All in a Name

by Dora Bakoyiannis*

(‘The Wall Street Journal’, 1 April, 2008)
[link to original article]

The NATO summit comes to Southeastern Europe this week, and Greece is looking forward to it. The choice of Bucharest as the summit's host holds stark symbolism. Romania, having joined, alongside Bulgaria, the trans-Atlantic alliance in 2004 and the European Union last year, is a clear success story for our neighborhood.

As the region's oldest NATO and EU member, Greece feels a profound obligation to be constructive, supportive and practical regarding our neighbors. We wholeheartedly espouse the policy of enlargement, and I am happy to say that two members of the so-called "Adriatic Three," Croatia and Albania, are today in a position to further the principles of the North Atlantic Treaty and earn their invitation to NATO in Bucharest. However, it saddens me that we cannot so far say the same about our neighbor, the Former Yugoslav Republic of Macedonia (Fyrom).

For over 15 years, our two countries have been involved in United Nations-sponsored negotiations regarding Fyrom's name. Greece has real and concrete concerns over the issue. What's in a name, you may ask? A great deal, I can assure you. The term "Macedonia" has always been used to delineate a wider geographical region, approximately 51% of which is part of Greece, 38% of which is in Fyrom, and 9% of which is in Bulgaria.

Not only does the government in Skopje insist on being the sole claimant to the name of an entire area -- the largest part of which lies outside its borders -- but authorities in Fyrom insist on portraying Greek Macedonia as "occupied" territory. While government leaders declare they have no designs on Greek territory, they refuse to remove such claims from textbooks, state maps and national documents. Only a few weeks ago, the country's prime minister was photographed laying a wreath on a monument to which a map of the so-called "Greater Macedonia" was attached; the map incorporated a considerable part of Northern Greece, including Greece's second-largest city, Thessaloniki.

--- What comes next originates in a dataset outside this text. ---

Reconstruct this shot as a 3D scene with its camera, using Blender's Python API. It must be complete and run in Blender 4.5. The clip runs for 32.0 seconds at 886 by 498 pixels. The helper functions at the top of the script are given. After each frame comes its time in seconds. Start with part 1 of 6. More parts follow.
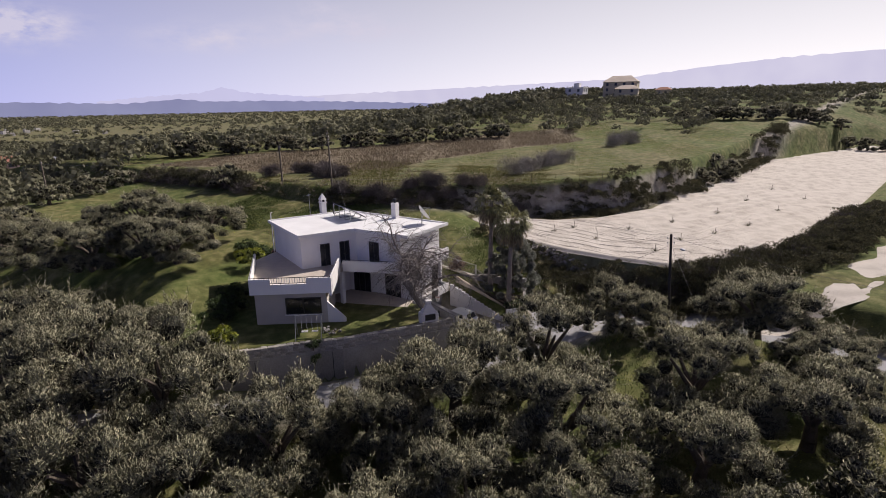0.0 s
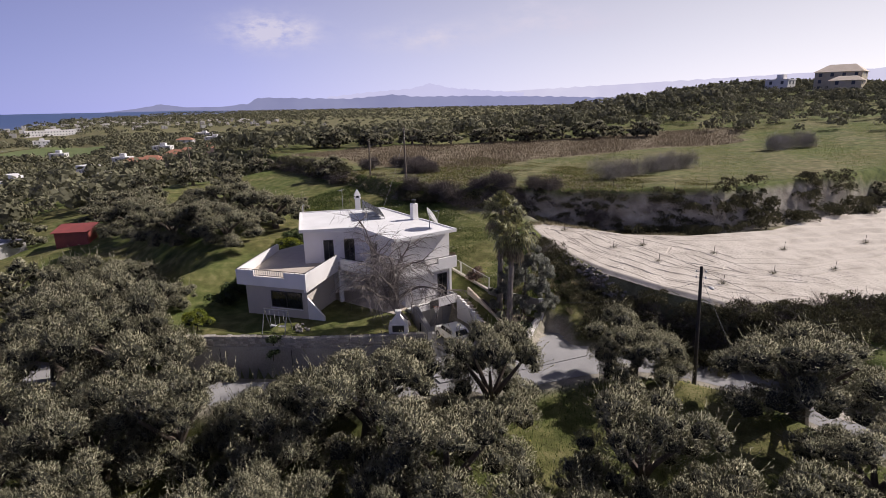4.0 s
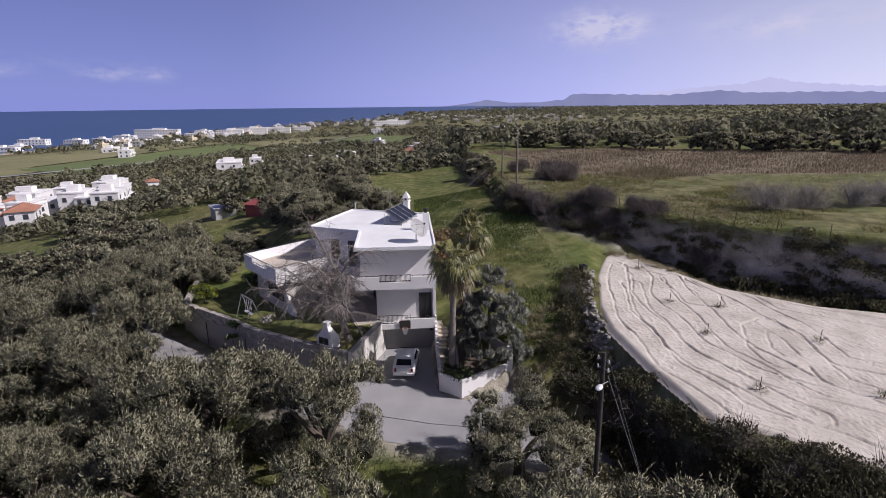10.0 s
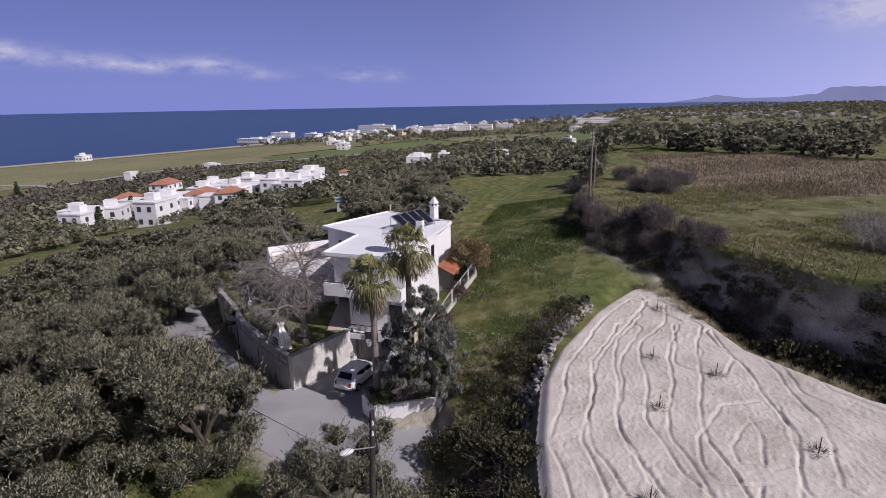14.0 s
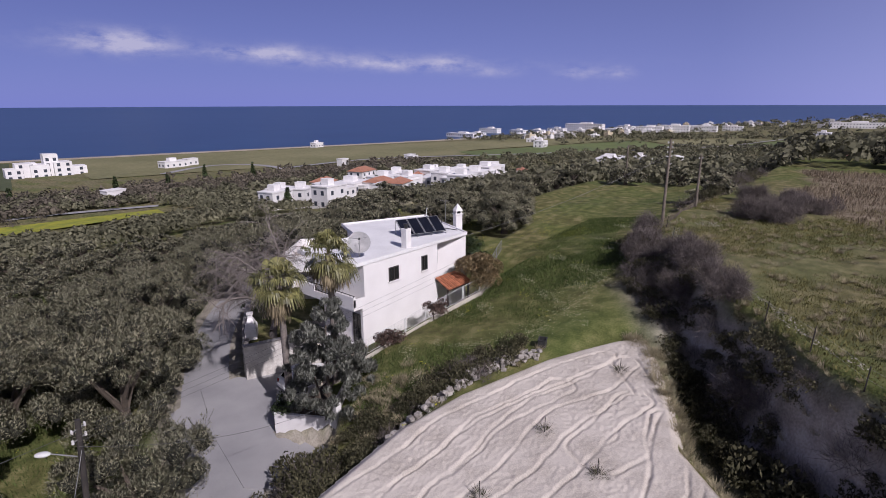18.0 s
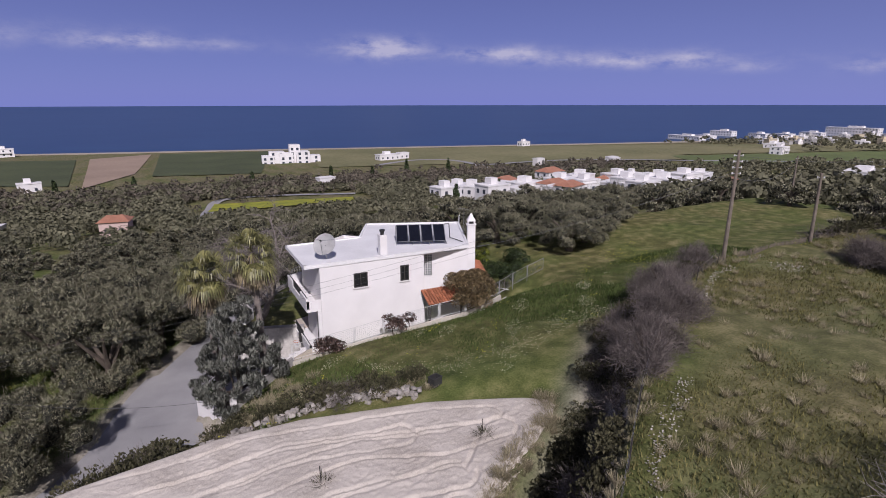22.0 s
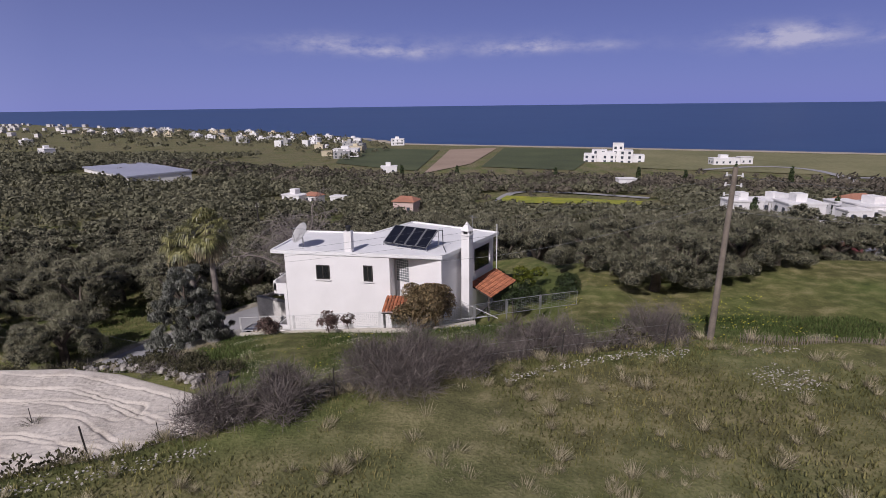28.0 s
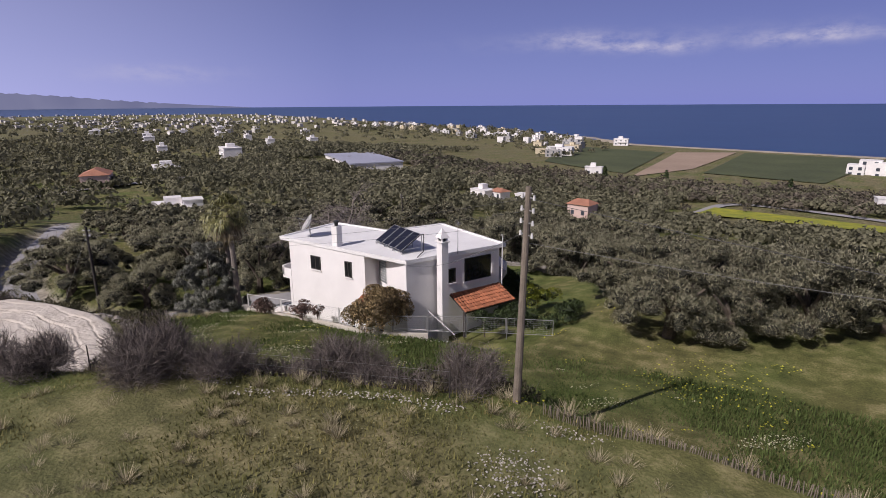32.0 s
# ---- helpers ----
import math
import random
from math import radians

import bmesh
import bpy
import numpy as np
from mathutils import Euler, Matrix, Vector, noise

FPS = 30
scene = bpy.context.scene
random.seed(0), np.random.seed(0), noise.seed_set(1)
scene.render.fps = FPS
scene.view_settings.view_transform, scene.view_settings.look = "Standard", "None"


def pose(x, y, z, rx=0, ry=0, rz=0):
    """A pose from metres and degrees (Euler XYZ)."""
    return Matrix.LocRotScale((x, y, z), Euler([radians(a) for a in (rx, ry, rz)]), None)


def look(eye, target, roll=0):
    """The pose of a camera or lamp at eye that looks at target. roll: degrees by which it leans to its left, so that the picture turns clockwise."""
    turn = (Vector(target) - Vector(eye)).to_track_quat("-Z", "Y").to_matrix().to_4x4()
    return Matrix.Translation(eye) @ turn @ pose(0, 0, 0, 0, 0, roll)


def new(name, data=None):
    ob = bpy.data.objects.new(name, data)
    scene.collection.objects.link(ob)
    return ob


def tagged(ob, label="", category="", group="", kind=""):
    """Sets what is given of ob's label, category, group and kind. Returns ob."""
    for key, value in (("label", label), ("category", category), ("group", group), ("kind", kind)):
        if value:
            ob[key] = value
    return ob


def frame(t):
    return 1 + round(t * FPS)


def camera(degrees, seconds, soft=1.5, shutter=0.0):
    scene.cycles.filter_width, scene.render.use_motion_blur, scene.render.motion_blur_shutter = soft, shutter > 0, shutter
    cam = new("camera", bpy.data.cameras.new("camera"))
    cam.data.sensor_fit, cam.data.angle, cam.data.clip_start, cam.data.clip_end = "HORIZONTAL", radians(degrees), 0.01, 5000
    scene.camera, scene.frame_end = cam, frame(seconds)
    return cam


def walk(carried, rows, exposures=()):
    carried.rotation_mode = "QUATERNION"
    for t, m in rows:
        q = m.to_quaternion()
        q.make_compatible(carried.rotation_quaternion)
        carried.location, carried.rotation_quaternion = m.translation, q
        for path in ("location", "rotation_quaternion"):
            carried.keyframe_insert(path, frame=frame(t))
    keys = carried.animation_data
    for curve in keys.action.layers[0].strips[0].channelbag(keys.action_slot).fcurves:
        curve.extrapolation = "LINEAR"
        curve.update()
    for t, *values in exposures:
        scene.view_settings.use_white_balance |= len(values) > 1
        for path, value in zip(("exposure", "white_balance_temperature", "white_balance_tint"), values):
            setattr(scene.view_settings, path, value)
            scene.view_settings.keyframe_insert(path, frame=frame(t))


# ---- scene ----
cam = camera(78.6, 32.0, soft=0.4)
PATH = [
    (0, (36.37, -38.75, 17.71), (14.56, -6.84, 7.40), -1.11),
    (0.5, (37.74, -37.19, 17.60), (14.60, -6.22, 7.32), -1.05),
    (1, (39.06, -35.55, 17.52), (14.61, -5.60, 7.26), -1.01),
    (1.5, (40.31, -33.83, 17.46), (14.58, -4.98, 7.20), -0.99),
    (2, (41.50, -32.04, 17.43), (14.52, -4.36, 7.16), -0.98),
    (2.5, (42.61, -30.19, 17.42), (14.43, -3.74, 7.13), -0.99),
    (3, (43.66, -28.28, 17.43), (14.32, -3.13, 7.10), -1.01),
    (3.5, (44.63, -26.31, 17.45), (14.19, -2.52, 7.08), -1.03),
    (4, (45.53, -24.29, 17.47), (14.04, -1.92, 7.07), -1.06),
    (4.5, (46.34, -22.24, 17.50), (13.87, -1.33, 7.07), -1.08),
    (5, (47.07, -20.14, 17.53), (13.69, -0.75, 7.06), -1.09),
    (5.5, (47.71, -18.02, 17.55), (13.48, -0.17, 7.06), -1.09),
    (6, (48.25, -15.88, 17.56), (13.26, 0.40, 7.06), -1.08),
    (7, (49.07, -11.53, 17.55), (12.74, 1.51, 7.06), -1.00),
    (8, (49.51, -7.14, 17.52), (12.13, 2.57, 7.07), -0.87),
    (9, (49.55, -2.70, 17.49), (11.43, 3.53, 7.09), -0.73),
    (10, (49.19, 1.75, 17.50), (10.64, 4.39, 7.14), -0.61),
    (11, (48.41, 6.18, 17.52), (9.78, 5.16, 7.19), -0.56),
    (12, (47.19, 10.57, 17.56), (8.83, 5.86, 7.23), -0.65),
    (13, (45.51, 14.87, 17.59), (7.79, 6.52, 7.24), -0.87),
    (14, (43.46, 18.97, 17.61), (6.69, 7.11, 7.24), -1.00),
    (15, (41.07, 22.76, 17.63), (5.56, 7.56, 7.25), -0.83),
    (16, (38.35, 26.27, 17.66), (4.42, 7.82, 7.26), -0.49),
    (17, (35.26, 29.54, 17.69), (3.28, 7.89, 7.28), -0.23),
    (18, (31.78, 32.59, 17.71), (2.20, 7.77, 7.30), -0.18),
    (19, (28.01, 35.34, 17.74), (1.14, 7.59, 7.32), -0.23),
    (20, (24.03, 37.66, 17.77), (0.05, 7.40, 7.34), -0.19),
    (21, (19.86, 39.57, 17.79), (-1.01, 7.08, 7.34), -0.13),
    (22, (15.49, 41.07, 17.77), (-1.92, 6.61, 7.33), -0.12),
    (23, (10.95, 42.16, 17.72), (-2.68, 6.03, 7.29), -0.18),
    (24, (6.31, 42.81, 17.64), (-3.33, 5.41, 7.23), -0.30),
    (25, (1.60, 43.03, 17.52), (-3.95, 4.80, 7.13), -0.48),
    (26, (-3.11, 42.79, 17.40), (-4.51, 4.18, 7.02), -0.64),
    (27, (-7.74, 42.09, 17.29), (-5.00, 3.55, 6.92), -0.74),
    (28, (-12.22, 40.92, 17.23), (-5.39, 2.90, 6.85), -0.70),
    (29, (-16.50, 39.31, 17.21), (-5.67, 2.23, 6.81), -0.55),
    (30, (-20.57, 37.28, 17.21), (-5.86, 1.57, 6.80), -0.38),
    (31, (-24.41, 34.89, 17.19), (-5.99, 0.94, 6.78), -0.30),
    (32, (-28.00, 32.16, 17.13), (-6.07, 0.36, 6.74), -0.40),
]
walk(cam, [(t, look(eye, target, roll)) for t, eye, target, roll in PATH],
     exposures=[(0.0, 0.0, 6500.0, 14.0), (6.0, 0.05, 6320.0, 14.5), (13.0, -0.22, 5900.0, 19.0), (19.0, -0.34, 5900.0, 21.0), (24.0, -0.40, 5960.0, 19.5), (28.0, -0.42, 6000.0, 18.5), (32.0, -0.24, 6250.0, 18.0)])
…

Winston Churchill is said to have observed once that "The Balkans produce much more history than they can consume." Make no mistake: Given this sensitive region's historical baggage, the monopolization of the term Macedonia by a single state is in no way conducive to good neighborly relations or regional stability. Perpetuating problems is always a recipe for trouble. We need a real solution to a real problem.

And we are not alone in our quest. In the U.S. Congress, 115 members, both Republicans and Democrats, recently co-sponsored House Resolution 356, which expressed the "sense of the House of Representatives that Fyrom should stop hostile activities and propaganda against Greece, and should work with the United Nations and Greece to find a mutually acceptable official name." Senators Robert Menendez, Olympia Snowe and Barack Obama introduced a similar resolution in the Senate.

Greece has spared no effort in responding to Fyrom's quest for economic growth and political stability. Greece is the country's largest foreign investor, with over $1 billion invested and more than 20,000 jobs created in the last decade, and is one of its biggest trade partners.

We have come to the table with a clear objective: A long-overdue, mutually acceptable, composite name that includes the designation of Macedonia, but attaches an adjective to it to distinguish it from the broader geographical area of Macedonia. Greece has engaged in this process constructively and with an open mind. In an unprecedented policy shift, our government has unilaterally gone two-thirds of the way, accepting a number of proposals from U.N. mediator Matthew Nimetz as a basis for discussion. We have proven to be considerably flexible in our quest for a win-win solution.

Unfortunately, our friends in Skopje have so far failed to cover any ground. They will not even agree to the basis of our talks, although it is clearly defined in two U.N. Security Council resolutions and one General Assembly resolution.

Their counterproductive policy violates the basic principle of good neighborly relations -- a fundamental condition for any candidate country's Euro-Atlantic aspirations. As far as NATO is concerned, the Alliance has been unwavering in its demand that aspirant countries fulfill this criterion. NATO has consistently encouraged full normalization of relations not only with aspirants themselves but with neighboring third countries not belonging to the Alliance.

Greece will spare no effort in reaching a real and viable solution for the sake of peace and stability in the region. Alliances and partnerships, however, can only be fostered among countries if there is mutual trust and goodwill.

*Ms. Bakoyannis is Greece's foreign minister.